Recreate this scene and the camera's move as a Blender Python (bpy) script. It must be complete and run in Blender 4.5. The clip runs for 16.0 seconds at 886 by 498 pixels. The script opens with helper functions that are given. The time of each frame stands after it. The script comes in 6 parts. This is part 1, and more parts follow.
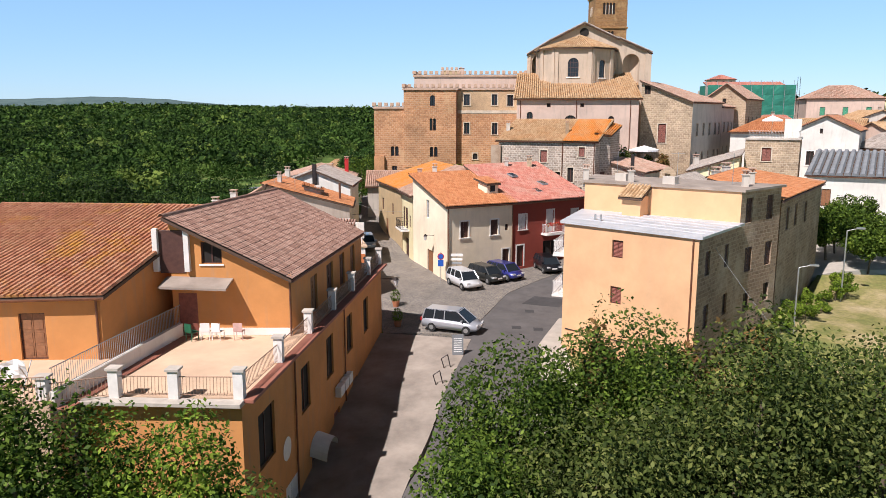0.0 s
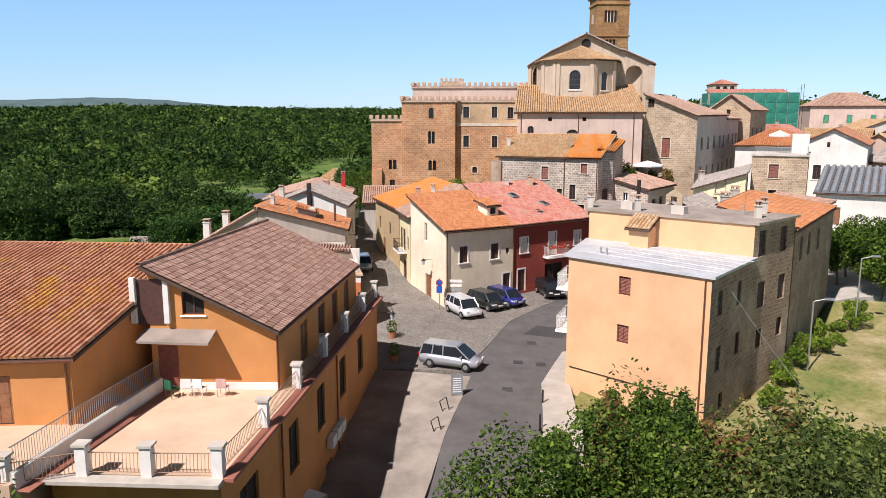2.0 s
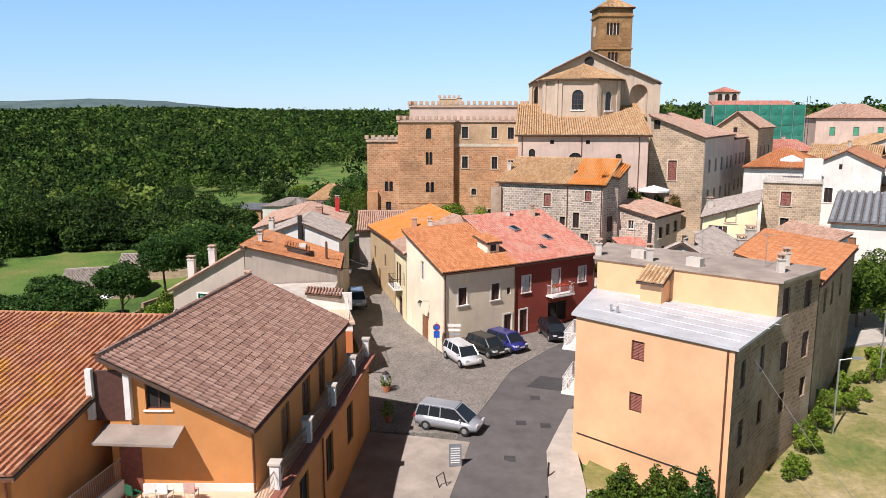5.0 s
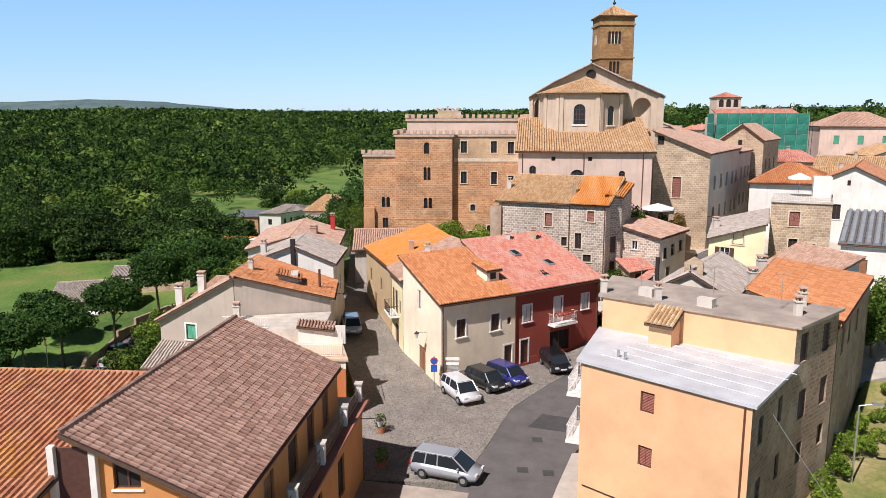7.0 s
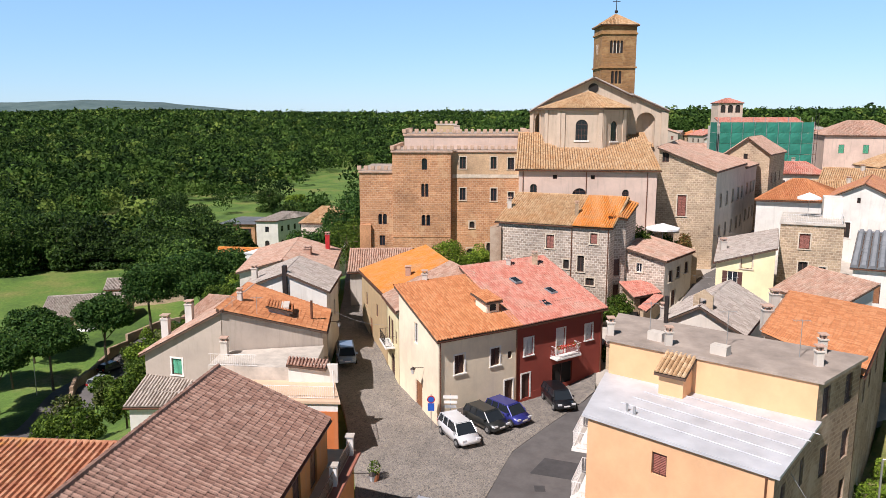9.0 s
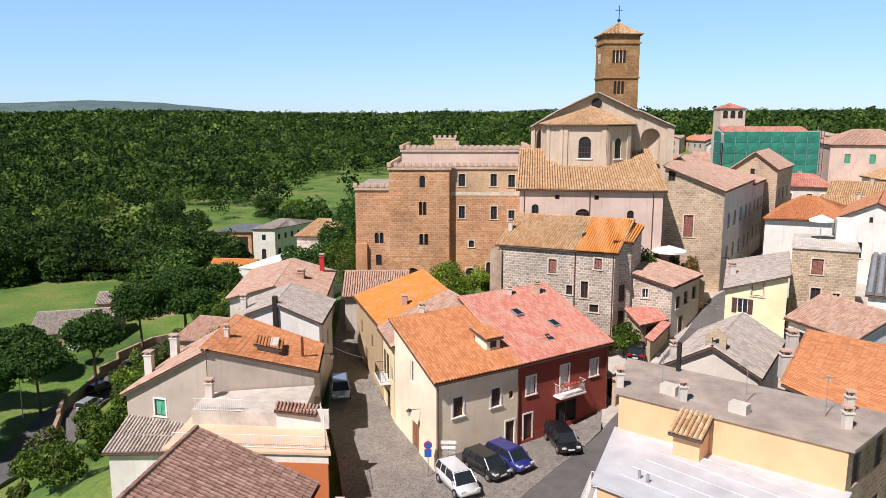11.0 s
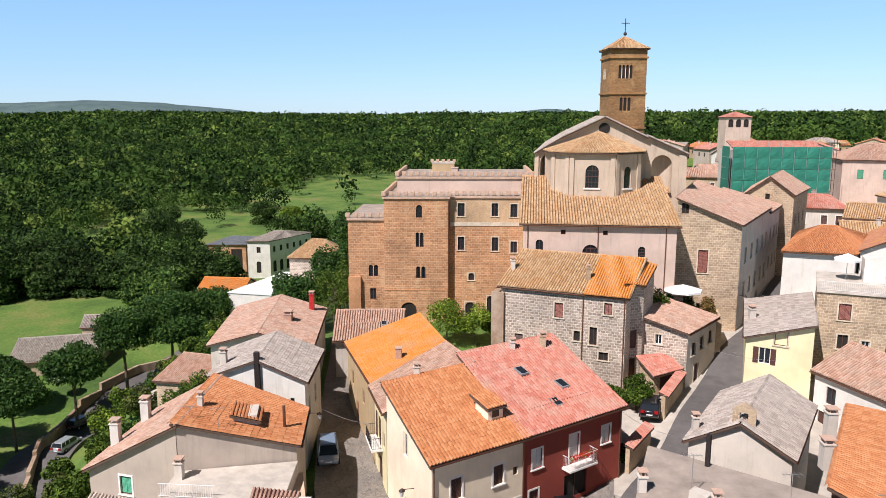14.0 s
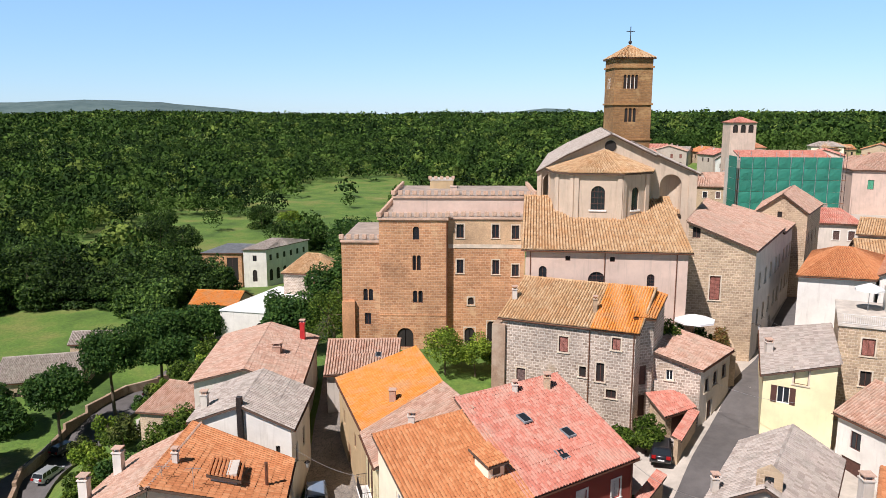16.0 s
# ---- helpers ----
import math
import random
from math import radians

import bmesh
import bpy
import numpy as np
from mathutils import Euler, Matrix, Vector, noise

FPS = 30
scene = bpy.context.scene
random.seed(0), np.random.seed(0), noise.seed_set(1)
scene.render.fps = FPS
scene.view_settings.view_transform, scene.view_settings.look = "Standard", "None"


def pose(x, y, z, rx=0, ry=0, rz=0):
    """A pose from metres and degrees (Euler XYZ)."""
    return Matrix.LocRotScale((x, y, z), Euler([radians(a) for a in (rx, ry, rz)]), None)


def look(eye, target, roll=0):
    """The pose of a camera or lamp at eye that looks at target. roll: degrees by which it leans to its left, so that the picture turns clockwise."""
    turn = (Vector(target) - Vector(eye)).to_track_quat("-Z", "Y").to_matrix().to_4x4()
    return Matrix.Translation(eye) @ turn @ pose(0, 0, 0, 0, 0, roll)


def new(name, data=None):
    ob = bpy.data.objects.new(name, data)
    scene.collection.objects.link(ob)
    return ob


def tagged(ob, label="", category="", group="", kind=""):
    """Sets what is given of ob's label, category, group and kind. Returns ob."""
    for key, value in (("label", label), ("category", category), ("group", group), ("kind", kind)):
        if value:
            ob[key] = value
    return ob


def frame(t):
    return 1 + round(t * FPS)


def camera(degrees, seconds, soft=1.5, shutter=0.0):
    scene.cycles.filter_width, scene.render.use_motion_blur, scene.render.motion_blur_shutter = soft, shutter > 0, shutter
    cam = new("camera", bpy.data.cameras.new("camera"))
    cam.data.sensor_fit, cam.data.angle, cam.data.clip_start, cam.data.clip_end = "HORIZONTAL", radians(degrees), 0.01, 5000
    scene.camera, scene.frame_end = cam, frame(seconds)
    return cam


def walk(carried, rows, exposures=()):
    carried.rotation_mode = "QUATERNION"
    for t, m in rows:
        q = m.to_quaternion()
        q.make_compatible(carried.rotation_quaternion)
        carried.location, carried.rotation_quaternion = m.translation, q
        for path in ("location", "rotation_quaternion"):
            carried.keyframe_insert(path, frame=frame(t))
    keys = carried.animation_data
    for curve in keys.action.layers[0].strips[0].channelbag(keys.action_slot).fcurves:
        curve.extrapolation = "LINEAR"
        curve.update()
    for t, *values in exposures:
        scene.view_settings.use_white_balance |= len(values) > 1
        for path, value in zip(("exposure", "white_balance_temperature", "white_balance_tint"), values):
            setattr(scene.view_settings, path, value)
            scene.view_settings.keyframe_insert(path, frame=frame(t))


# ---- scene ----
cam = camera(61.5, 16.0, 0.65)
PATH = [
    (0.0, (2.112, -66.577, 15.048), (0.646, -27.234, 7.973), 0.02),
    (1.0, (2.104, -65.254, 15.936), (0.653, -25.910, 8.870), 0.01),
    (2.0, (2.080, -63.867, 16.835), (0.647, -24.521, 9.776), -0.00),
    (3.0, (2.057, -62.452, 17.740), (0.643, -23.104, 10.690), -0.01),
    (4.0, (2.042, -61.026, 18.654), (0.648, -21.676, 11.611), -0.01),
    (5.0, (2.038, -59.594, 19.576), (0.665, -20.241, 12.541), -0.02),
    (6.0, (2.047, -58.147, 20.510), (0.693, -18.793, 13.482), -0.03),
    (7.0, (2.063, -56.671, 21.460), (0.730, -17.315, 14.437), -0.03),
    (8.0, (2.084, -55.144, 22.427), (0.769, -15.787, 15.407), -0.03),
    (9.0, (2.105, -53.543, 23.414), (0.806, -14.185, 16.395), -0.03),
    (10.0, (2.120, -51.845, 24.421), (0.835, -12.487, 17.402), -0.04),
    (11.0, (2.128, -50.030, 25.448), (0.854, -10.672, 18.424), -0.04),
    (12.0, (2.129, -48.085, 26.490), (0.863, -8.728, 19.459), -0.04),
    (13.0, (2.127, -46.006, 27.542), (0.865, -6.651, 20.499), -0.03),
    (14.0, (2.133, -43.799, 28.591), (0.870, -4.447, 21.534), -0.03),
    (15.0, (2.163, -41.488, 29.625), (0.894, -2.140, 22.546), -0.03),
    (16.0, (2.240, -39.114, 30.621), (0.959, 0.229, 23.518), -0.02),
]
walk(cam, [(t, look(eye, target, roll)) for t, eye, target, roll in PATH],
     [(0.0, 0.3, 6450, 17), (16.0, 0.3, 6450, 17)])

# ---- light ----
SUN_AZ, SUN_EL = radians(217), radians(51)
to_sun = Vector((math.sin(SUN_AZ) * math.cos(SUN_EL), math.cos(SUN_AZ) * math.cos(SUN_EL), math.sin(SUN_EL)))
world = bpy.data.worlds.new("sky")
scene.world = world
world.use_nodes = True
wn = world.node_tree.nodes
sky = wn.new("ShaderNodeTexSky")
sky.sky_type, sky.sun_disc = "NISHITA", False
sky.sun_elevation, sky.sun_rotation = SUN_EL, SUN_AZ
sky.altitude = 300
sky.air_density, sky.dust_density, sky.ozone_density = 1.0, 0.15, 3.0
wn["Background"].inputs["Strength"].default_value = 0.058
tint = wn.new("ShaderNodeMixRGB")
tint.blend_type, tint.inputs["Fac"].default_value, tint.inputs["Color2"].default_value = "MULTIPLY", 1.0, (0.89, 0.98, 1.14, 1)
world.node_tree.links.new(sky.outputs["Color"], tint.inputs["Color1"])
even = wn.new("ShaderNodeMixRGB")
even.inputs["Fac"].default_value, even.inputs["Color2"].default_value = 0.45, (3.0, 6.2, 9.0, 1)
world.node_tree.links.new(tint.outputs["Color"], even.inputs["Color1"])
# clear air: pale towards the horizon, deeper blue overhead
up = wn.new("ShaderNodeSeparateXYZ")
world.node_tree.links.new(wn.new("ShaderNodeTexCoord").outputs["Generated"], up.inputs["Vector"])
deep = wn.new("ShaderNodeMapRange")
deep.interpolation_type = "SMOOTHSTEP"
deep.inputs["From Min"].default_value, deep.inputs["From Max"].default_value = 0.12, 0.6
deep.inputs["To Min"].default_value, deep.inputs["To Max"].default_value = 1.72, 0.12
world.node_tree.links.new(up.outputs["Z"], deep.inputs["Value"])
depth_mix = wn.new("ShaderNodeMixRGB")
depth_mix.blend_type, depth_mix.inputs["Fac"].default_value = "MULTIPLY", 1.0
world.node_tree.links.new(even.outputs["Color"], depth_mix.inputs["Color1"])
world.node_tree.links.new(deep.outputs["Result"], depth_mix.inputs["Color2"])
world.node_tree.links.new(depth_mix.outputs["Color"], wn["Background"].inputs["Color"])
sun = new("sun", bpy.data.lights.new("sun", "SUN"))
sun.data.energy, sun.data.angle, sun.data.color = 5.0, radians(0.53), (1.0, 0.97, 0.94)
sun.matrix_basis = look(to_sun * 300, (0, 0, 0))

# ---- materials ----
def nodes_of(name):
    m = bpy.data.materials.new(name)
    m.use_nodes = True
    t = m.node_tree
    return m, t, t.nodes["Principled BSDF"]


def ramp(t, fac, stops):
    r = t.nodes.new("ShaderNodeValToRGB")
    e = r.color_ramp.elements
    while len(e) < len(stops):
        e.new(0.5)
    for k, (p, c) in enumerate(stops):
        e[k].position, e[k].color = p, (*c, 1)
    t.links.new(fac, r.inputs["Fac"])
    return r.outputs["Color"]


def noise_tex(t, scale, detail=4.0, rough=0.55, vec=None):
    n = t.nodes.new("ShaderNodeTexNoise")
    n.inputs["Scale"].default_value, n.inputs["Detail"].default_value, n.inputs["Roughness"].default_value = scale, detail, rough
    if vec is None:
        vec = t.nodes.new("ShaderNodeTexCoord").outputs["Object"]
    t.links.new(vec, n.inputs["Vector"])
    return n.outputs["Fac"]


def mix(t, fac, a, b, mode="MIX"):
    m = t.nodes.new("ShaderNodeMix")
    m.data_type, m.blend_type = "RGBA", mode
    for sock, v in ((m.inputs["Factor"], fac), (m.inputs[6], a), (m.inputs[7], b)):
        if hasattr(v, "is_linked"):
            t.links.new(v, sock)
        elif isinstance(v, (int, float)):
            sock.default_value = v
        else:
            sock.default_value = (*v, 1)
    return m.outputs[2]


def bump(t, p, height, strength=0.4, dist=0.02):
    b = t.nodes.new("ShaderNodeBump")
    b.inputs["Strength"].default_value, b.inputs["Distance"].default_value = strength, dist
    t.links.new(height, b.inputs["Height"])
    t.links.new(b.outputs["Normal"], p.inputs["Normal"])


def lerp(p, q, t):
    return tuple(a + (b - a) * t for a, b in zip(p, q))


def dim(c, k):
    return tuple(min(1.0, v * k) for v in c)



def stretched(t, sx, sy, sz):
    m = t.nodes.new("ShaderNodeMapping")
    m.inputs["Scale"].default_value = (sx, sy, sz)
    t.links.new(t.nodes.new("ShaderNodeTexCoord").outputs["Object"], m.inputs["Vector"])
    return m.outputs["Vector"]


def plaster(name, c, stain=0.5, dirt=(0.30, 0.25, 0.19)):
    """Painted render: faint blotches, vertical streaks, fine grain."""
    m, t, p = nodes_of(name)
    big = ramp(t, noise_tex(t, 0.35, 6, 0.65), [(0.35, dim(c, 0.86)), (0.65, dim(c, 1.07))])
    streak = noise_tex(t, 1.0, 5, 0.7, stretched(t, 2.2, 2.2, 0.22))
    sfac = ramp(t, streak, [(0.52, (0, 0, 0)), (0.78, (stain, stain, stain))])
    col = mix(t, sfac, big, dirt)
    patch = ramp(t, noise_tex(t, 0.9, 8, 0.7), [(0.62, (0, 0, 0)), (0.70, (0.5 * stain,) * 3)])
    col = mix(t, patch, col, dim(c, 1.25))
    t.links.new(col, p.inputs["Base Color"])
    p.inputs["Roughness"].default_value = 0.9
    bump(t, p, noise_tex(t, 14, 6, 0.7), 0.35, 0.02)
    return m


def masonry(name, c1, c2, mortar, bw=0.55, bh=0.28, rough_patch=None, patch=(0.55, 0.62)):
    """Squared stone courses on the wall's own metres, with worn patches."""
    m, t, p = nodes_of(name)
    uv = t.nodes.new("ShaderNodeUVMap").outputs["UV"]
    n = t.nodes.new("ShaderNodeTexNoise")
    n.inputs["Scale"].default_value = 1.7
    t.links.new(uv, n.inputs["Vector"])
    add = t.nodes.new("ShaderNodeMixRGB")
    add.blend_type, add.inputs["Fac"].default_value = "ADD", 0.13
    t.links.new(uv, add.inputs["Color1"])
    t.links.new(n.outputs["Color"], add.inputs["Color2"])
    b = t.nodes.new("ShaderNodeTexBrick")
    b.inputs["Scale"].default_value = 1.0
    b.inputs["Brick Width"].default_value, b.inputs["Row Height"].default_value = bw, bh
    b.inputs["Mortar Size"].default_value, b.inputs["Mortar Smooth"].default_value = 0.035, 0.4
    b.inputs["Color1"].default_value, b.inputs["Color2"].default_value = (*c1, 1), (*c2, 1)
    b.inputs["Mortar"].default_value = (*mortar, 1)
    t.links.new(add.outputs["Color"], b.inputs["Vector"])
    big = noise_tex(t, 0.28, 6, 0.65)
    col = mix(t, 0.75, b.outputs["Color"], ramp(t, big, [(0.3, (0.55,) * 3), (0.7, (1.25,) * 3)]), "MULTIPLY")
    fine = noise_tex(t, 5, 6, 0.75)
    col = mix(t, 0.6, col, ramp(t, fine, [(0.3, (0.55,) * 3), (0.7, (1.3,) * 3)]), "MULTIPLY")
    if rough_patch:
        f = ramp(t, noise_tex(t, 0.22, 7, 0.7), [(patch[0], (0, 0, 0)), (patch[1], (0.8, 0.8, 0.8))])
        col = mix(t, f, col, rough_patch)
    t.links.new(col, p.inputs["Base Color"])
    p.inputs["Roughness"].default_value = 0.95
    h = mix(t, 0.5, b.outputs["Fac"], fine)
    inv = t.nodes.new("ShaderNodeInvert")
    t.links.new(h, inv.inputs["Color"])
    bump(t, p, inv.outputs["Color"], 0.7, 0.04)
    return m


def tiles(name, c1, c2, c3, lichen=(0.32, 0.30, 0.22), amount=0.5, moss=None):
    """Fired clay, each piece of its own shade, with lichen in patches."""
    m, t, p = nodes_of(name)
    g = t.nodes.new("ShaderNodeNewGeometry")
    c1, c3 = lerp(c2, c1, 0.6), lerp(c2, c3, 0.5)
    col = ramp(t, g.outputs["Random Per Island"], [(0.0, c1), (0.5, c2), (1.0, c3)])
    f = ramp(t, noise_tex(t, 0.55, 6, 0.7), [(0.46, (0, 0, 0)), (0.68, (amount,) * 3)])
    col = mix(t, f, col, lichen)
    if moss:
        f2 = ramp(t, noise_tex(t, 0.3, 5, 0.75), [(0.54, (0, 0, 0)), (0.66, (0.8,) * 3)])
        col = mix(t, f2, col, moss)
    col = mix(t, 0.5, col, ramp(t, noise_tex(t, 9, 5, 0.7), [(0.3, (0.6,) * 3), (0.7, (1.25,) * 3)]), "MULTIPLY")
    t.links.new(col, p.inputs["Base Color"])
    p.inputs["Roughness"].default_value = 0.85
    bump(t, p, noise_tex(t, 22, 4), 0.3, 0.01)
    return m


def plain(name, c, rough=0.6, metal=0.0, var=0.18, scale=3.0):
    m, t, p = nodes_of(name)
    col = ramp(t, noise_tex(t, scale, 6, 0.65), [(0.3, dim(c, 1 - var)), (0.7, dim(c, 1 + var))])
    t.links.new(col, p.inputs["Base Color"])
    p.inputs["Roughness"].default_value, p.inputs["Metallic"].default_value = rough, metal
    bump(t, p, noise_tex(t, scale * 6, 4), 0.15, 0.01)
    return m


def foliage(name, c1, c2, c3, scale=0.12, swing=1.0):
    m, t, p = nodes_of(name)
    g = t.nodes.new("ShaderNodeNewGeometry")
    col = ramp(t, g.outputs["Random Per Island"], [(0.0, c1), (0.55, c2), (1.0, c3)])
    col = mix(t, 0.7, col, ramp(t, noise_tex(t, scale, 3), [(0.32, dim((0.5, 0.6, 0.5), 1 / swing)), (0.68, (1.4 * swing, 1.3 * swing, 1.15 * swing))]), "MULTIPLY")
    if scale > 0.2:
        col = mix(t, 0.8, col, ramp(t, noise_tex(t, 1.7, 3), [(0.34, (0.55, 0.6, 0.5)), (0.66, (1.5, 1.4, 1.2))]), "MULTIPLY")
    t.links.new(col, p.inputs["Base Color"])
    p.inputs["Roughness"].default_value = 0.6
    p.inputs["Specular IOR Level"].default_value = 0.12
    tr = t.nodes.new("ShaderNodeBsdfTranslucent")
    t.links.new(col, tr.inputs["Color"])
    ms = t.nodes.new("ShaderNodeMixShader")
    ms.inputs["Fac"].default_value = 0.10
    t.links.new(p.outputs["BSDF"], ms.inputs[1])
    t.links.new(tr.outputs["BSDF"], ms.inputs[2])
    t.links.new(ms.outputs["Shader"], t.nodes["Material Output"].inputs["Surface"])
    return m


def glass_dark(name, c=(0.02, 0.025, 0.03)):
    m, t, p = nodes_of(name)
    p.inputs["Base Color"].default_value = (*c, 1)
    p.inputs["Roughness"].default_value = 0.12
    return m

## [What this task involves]
Transcribe, exactly and exclusively, the run of lines that opens with the line bearing "q.make_compatible(carried.rotation_quaternion)" and closes with the line bearing "scene.view_settings.keyframe_insert(path, frame=frame(t))".

## [Response to this task]
        q.make_compatible(carried.rotation_quaternion)
        carried.location, carried.rotation_quaternion = m.translation, q
        for path in ("location", "rotation_quaternion"):
            carried.keyframe_insert(path, frame=frame(t))
    keys = carried.animation_data
    for curve in keys.action.layers[0].strips[0].channelbag(keys.action_slot).fcurves:
        curve.extrapolation = "LINEAR"
        curve.update()
    for t, *values in exposures:
        scene.view_settings.use_white_balance |= len(values) > 1
        for path, value in zip(("exposure", "white_balance_temperature", "white_balance_tint"), values):
            setattr(scene.view_settings, path, value)
            scene.view_settings.keyframe_insert(path, frame=frame(t))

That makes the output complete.